* Strong data raises questions on Fed stimulus timing
* Smithfield shares soar, China's Shuanghui to buy
* SLM Corp jumps on plan to split into two companies
* Indexes down: Dow 0.6 pct, S&P 0.6 pct, Nasdaq 0.5 pct
NEW YORK, May 29 (Reuters) - U.S. stocks fell from record levels on Wednesday as investors continued to question the longevity of the Federal Reserve's stimulus program.
Supportive monetary policies from central banks around the world have lifted equity markets this year, with the S&P 500 up almost 16 percent. On Tuesday, stocks soared and the Dow closed at a record high after the Bank of Japan and European Central Bank reassured investors that policies designed to boost economic growth would stay in place.
Last week, indexes fell on concerns that the program may be scaled back sooner than expected, and strong economic data on Tuesday stirred speculation that the Fed may begin tapering off its program soon. The concerns sent U.S. Treasury debt yields to their highest levels in over a year and pulled equities back from session highs.
"(Tuesday) was the first time we saw rates spike on concerns about the Fed tapering, and if that spreads, it will have negative ramifications for the rest of the market," said Adam Sarhan, chief executive of Sarhan Capital in New York.
While strong corporate earnings have also contributed to the equity market's surge in 2013, central bank stimulus has pushed investors to add to positions on market declines, limiting extended selloffs. Any change to the stimulus program may prompt a round of profit taking.
"There's still a question about how much we can grow without stimulus, and what will happen to the market when rates go up," Sarhan said.

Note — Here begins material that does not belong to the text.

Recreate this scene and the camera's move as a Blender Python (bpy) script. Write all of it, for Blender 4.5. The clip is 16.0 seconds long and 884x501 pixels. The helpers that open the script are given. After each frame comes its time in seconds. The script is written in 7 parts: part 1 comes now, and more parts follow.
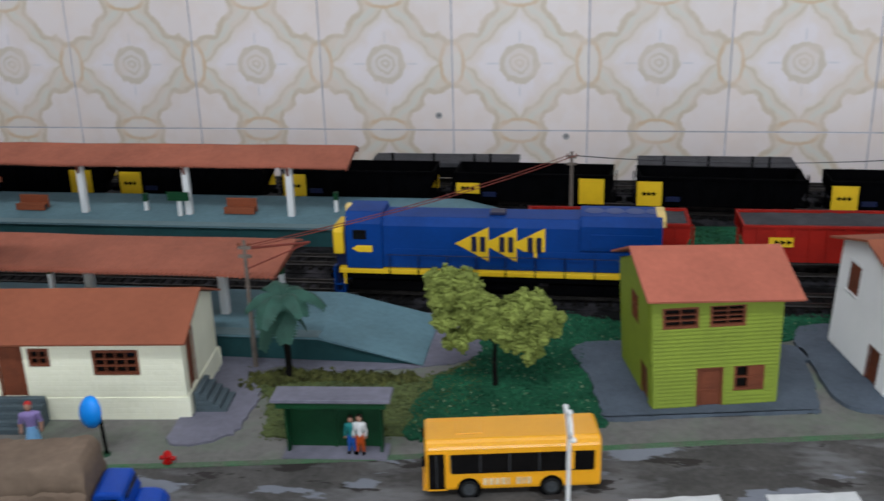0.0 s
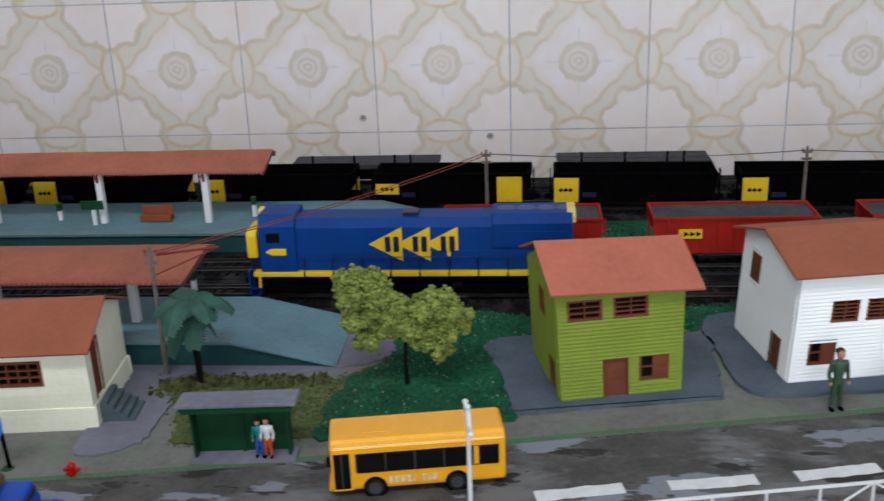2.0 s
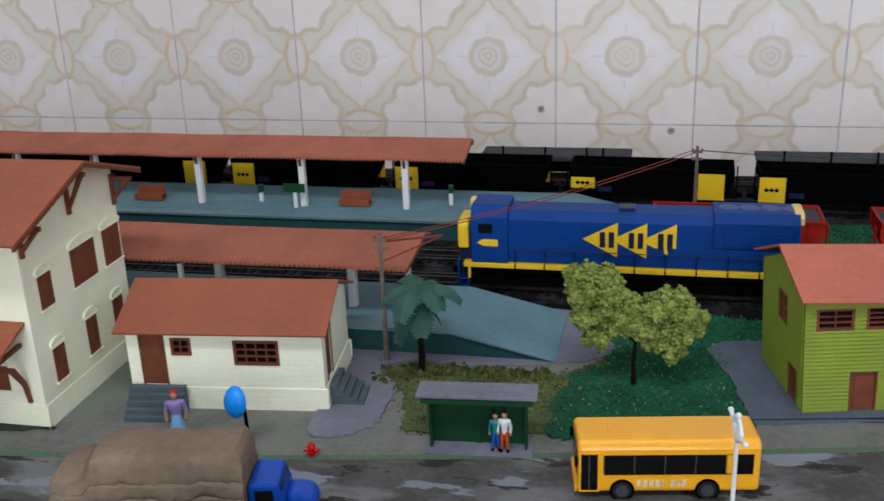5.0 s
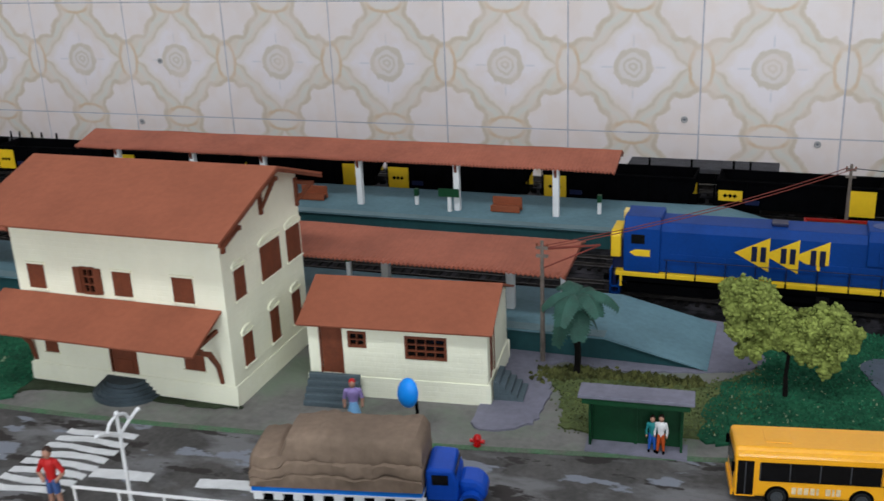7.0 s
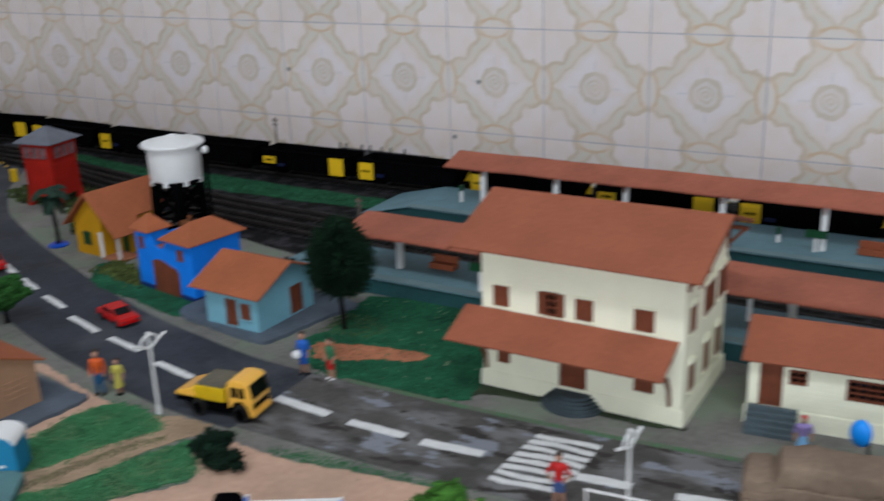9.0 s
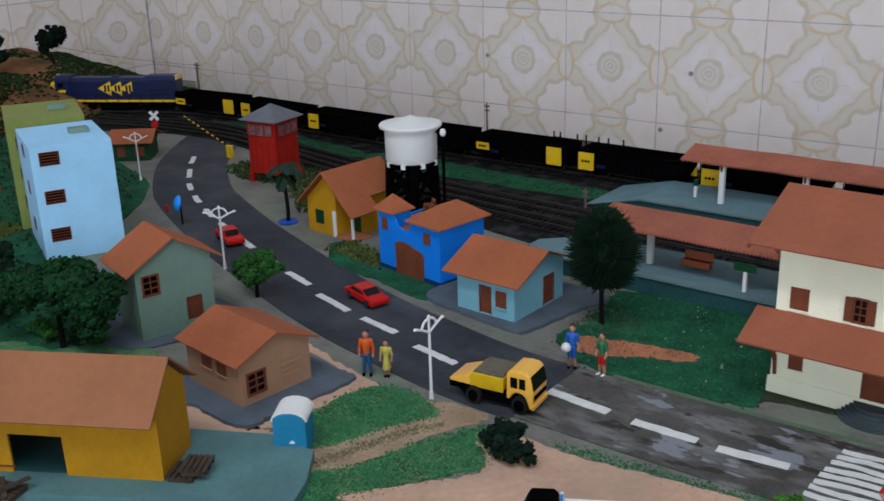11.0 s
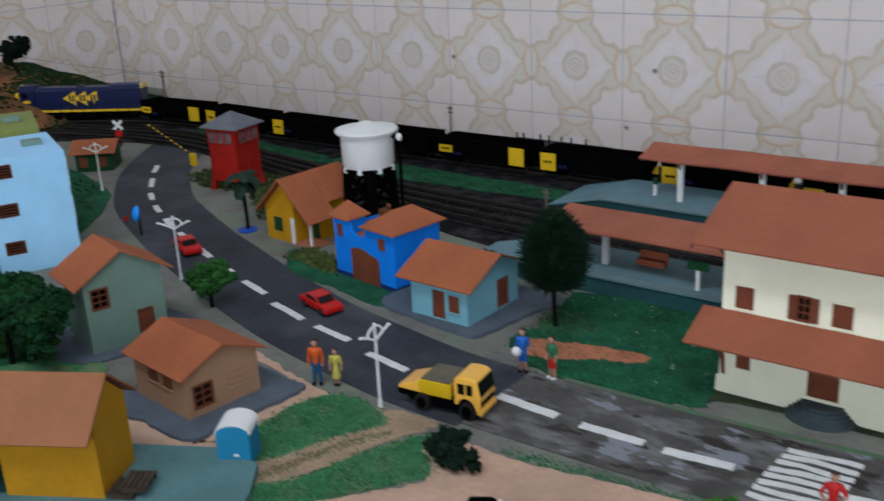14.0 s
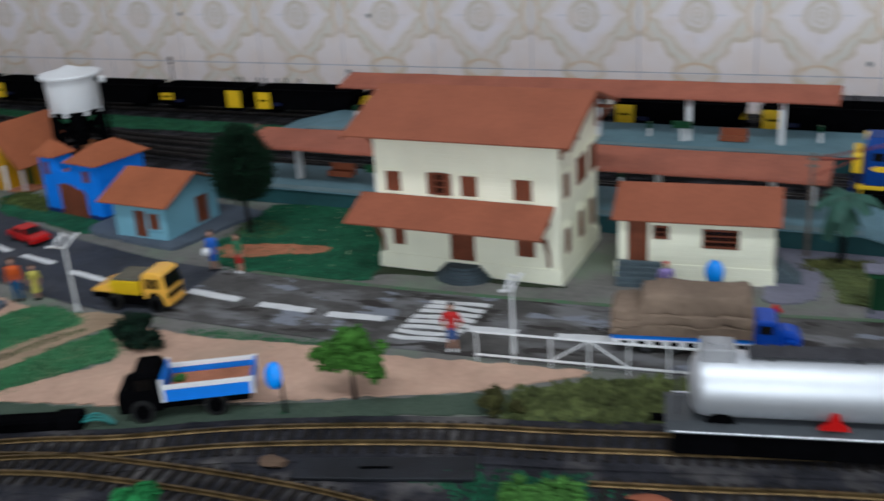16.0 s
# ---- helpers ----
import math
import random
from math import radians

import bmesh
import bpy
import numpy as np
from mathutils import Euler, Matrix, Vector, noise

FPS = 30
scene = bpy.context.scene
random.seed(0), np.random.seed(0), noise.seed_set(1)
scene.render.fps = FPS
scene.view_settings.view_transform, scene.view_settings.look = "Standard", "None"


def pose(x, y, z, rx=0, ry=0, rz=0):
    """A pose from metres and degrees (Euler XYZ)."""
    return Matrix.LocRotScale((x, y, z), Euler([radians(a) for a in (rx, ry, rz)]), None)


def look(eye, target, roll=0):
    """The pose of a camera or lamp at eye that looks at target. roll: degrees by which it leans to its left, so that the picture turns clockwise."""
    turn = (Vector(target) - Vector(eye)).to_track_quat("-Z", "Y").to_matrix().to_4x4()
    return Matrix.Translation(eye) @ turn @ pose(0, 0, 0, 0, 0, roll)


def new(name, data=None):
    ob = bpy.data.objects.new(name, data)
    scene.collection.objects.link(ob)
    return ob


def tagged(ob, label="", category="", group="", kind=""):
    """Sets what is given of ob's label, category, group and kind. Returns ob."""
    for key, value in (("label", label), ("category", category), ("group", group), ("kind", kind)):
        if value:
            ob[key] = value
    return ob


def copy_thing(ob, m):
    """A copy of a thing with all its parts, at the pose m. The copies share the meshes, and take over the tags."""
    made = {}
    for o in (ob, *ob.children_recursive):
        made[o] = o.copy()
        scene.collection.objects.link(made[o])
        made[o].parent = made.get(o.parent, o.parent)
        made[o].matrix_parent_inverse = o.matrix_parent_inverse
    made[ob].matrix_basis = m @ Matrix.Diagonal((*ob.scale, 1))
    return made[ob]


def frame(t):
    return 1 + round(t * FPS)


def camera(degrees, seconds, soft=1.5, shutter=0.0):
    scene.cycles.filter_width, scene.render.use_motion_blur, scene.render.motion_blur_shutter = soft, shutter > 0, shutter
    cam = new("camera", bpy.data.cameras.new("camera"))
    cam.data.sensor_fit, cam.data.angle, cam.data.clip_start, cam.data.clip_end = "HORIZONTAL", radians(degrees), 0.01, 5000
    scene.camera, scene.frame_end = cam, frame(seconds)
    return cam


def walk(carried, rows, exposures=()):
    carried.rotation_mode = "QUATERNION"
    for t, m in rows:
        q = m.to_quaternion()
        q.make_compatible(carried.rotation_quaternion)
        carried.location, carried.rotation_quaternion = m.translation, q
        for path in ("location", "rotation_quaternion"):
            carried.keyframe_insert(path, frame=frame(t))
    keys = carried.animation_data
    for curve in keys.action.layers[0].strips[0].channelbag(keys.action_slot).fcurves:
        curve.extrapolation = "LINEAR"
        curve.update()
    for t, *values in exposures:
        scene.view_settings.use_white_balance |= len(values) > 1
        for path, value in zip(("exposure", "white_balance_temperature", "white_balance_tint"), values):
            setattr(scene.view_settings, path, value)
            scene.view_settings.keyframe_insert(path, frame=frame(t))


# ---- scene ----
cam = camera(47.8, 16.0, 1.5, 0.7)
PATH = [
    (0, (0.12, -0.041, 0.253), (-0.164, 1.819, -0.426), -1.6),
    (0.5, (0.14, -0.041, 0.253), (-0.076, 1.828, -0.426), -2.0),
    (1, (0.152, -0.041, 0.252), (-0.013, 1.832, -0.429), -2.2),
    (1.5, (0.154, -0.041, 0.253), (-0.002, 1.834, -0.424), -2.4),
    (2, (0.141, -0.041, 0.251), (-0.037, 1.832, -0.425), -2.2),
    (2.5, (0.121, -0.042, 0.252), (-0.092, 1.827, -0.426), -2.2),
    (3, (0.102, -0.042, 0.254), (-0.156, 1.822, -0.423), -2.1),
    (3.5, (0.086, -0.043, 0.252), (-0.211, 1.811, -0.437), -1.8),
    (5.8, (0.078, -0.04, 0.253), (-0.441, 1.771, -0.42), -2.8),
    (6, (0.076, -0.042, 0.256), (-0.476, 1.762, -0.408), -2.9),
    (6.5, (0.068, -0.056, 0.262), (-0.538, 1.728, -0.41), -2.8),
    (7, (0.065, -0.077, 0.268), (-0.574, 1.694, -0.41), -2.5),
    (7.5, (0.061, -0.103, 0.278), (-0.621, 1.652, -0.395), -2.0),
    (8, (0.027, -0.143, 0.298), (-0.732, 1.58, -0.377), -1.7),
    (8.5, (-0.01, -0.166, 0.318), (-0.892, 1.51, -0.325), -2.1),
    (9, (-0.06, -0.193, 0.316), (-1.023, 1.43, -0.345), -2.2),
    (9.5, (-0.099, -0.208, 0.313), (-1.144, 1.355, -0.368), -2.6),
    (10, (-0.124, -0.215, 0.312), (-1.228, 1.312, -0.357), -2.4),
    (10.2, (-0.134, -0.22, 0.31), (-1.26, 1.295, -0.351), -2.1),
    (12.3, (-0.171, -0.237, 0.313), (-1.363, 1.219, -0.365), -2.3),
    (12.5, (-0.171, -0.234, 0.315), (-1.37, 1.218, -0.359), -2.5),
    (13, (-0.17, -0.229, 0.315), (-1.375, 1.221, -0.353), -2.5),
    (13.5, (-0.161, -0.22, 0.316), (-1.354, 1.241, -0.349), -2.6),
    (14, (-0.141, -0.212, 0.312), (-1.287, 1.283, -0.358), -2.9),
    (14.5, (-0.112, -0.215, 0.302), (-1.189, 1.319, -0.395), -3.0),
    (15, (-0.085, -0.236, 0.295), (-1.108, 1.325, -0.425), -2.9),
    (15.5, (-0.054, -0.25, 0.288), (-1.02, 1.341, -0.442), -3.2),
    (16, (-0.019, -0.253, 0.283), (-0.813, 1.429, -0.453), -3.9),
]
walk(cam, [(t, look(eye, target, roll)) for t, eye, target, roll in PATH], [(0, -0.08, 6430, 8.5), (3.5, -0.06, 6430, 8.5), (6.5, 0.0, 6450, 8.5), (8, -0.02, 6450, 8.5), (10, -0.18, 6350, 8.5), (12.5, -0.2, 6300, 8), (16, -0.22, 6250, 8)])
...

The Dow Jones industrial average was down 96.15 points, or 0.62 percent, at 15,313.24. The Standard & Poor's 500 Index was down 10.24 points, or 0.62 percent, at 1,649.82. The Nasdaq Composite Index was down 18.15 points, or 0.52 percent, at 3,470.74.
The benchmark 10-year U.S. Treasury note was up 2/32, with the yield at 2.1599 percent.
Cyclical companies, closely tied to the pace of economic growth, have been volatile on uncertainty over the Fed's stimulus measures. U.S. Steel Corp fell 1.6 percent to $12.20 and Cliffs Natural Resources lost 2.4 percent to $19.60.
In company news, Smithfield Foods surged 24 percent to $32.30 after China's Shuanghui Group agreed to buy the company for $34 a share.
SLM Corp jumped 11 percent to $25.51 as the S&P's biggest percentage gainer after the student loan provider said it would split the company into two publicly traded entities and named John Remondi its chief executive officer.
Trina Solar Ltd slumped 9.6 percent to $6.19 after the company reported its seventh straight quarterly loss.
Apple Inc Chief Executive Tim Cook said late Wednesday he expected the tech giant to release "several more game changers," hinting that wearable computers could be among them. Shares edged 0.6 percent higher to $444.20.